Have you ever taken a walk in nature and seen what happens to areas that do not change?  They fester.  Water becomes stagnant.  Blood drinkers appear: mosquitoes, ticks, and other nasty biters.  Animals get sick and die because their food and drink gets poisoned.  Carrion eaters show up.  The place smells foul, of death.  Things rot.  It’s only when floods or rain showers come in and wash all that rot away that healthy things can begin to grow again in such spaces.  What makes humans believe they are so far removed from nature?  Everything in nature is meant to change.  EVERYTHING.
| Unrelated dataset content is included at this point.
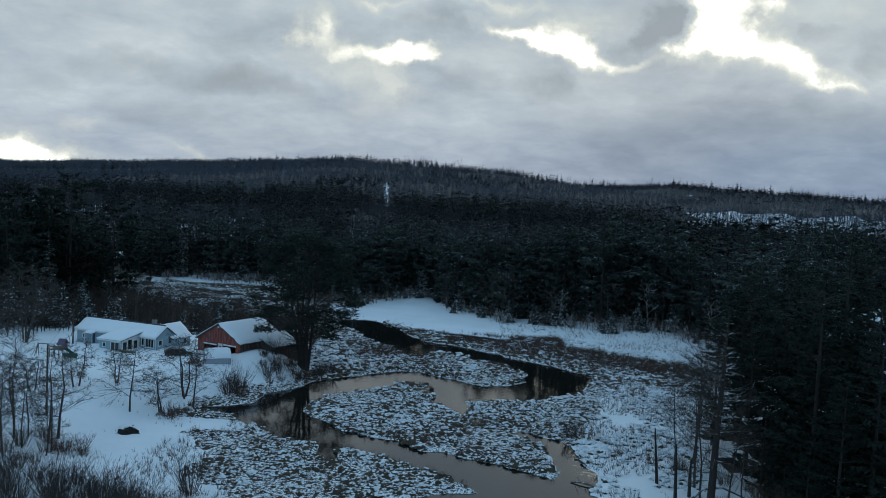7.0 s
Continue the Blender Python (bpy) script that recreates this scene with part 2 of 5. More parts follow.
def bark_material(name, a, b, snow=0.62):
    k = Mat(name, 0.9, spec=0.15)
    wood = k.mix(k.noise(3.0, 5, 0.6, stretch=(1, 1, 0.25)), a, b)
    lie = k.math("MULTIPLY", k.ramp(k.noise(1.3, 4), (snow, 0.0), (snow + 0.08, 1.0)), k.ramp(k.up(), (0.1, 0.0), (0.45, 1.0)))
    k.colour(k.mix(lie, wood, (0.72, 0.75, 0.78)))
    return k.bump(k.noise(9, 4, stretch=(1, 1, 0.3)), 0.6, 0.05).m


def siding_material(name, a, b, board=0.14, upright=False):
    """Painted boards; the laps are fine relief along the wall."""
    k = Mat(name, 0.7, spec=0.25)
    p = k.place(False)
    sep = k.node("ShaderNodeSeparateXYZ", Vector=p)
    line = k.node("ShaderNodeMath")
    line.operation = "PINGPONG"
    k.put(k.math("ADD", 0.0, 0.0), line.inputs[0])
    k.nt.links.new(sep.outputs[0 if upright else 2], line.inputs[0])
    line.inputs[1].default_value = board / 2
    worn = k.ramp(k.noise(0.8, 5, 0.65, where=p), (0.35, 0.0), (0.75, 1.0))
    streak = k.noise(2.0, 4, where=p, stretch=(1.5, 1.5, 0.25))
    k.colour(k.mix(k.ramp(streak, (0.45, 0.0), (0.8, 0.5)), k.mix(worn, a, b), (0.3, 0.3, 0.3)))
    return k.bump(line.outputs[0], 0.5, 0.02).m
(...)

People who refuse to change in their relationships, because of their relationships or in relation to others end up like these static places.  If you get into a relationship you should change.  You will change.  If you don’t, you’re not in a relationship: you’re inflexibly inflicting your damage on someone else.  Relationships—real relationships anyway—should help us to become better.  To grow and be more than we could be on our own.  They should unlock potentials in us that would otherwise remain inaccessible.  Relationships should show us contrast because it’s through contrast we learn very valuable things.  

We get into relationships to begin with because we feel an absence of something. If we didn’t we wouldn’t need to have lovers.  Every one of us falls in love because we want someone else to accept us, cherish us and act as a mirror of who we are.  Relationships should help us to become aware of something bigger than just ourselves. If they don’t they aren’t relationships.  They are self-centered indulgences.
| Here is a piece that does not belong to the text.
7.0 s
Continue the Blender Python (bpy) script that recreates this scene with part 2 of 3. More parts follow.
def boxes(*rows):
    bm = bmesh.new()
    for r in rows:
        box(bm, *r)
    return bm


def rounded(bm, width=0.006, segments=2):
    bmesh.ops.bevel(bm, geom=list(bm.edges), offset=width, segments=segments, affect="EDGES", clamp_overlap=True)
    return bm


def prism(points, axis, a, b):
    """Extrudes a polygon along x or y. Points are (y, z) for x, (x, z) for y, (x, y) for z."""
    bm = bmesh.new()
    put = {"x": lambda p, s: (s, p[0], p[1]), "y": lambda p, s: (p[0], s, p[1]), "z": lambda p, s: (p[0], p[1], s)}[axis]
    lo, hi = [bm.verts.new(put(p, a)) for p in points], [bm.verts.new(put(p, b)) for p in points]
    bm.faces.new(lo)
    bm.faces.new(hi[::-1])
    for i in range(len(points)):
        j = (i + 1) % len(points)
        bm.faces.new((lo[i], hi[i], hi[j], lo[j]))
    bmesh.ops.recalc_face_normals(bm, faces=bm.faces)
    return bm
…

The current trend of encouraging people to be inflexible in their relationships and consider only their own needs is the very sort of advice that’s leading to such a high break up rate. The fact is: if we never change, never grow, we might as well walk around scribbling adolescent wisdom into each others’ yearbooks: ”I like you as you are.  So, don’t you ever grow or be different than you are at this moment.  Because that makes me uncomfortable.”  

Which, if you think about it, is really the gist of it. 

So, love.  Grow.  Change.  Get messy and see what the hell this thing really is we call life.  Become bigger and better then you ever could on your own. Watch what kind of power unity with another can give you.  See what else you can become.  Otherwise, what’s the point?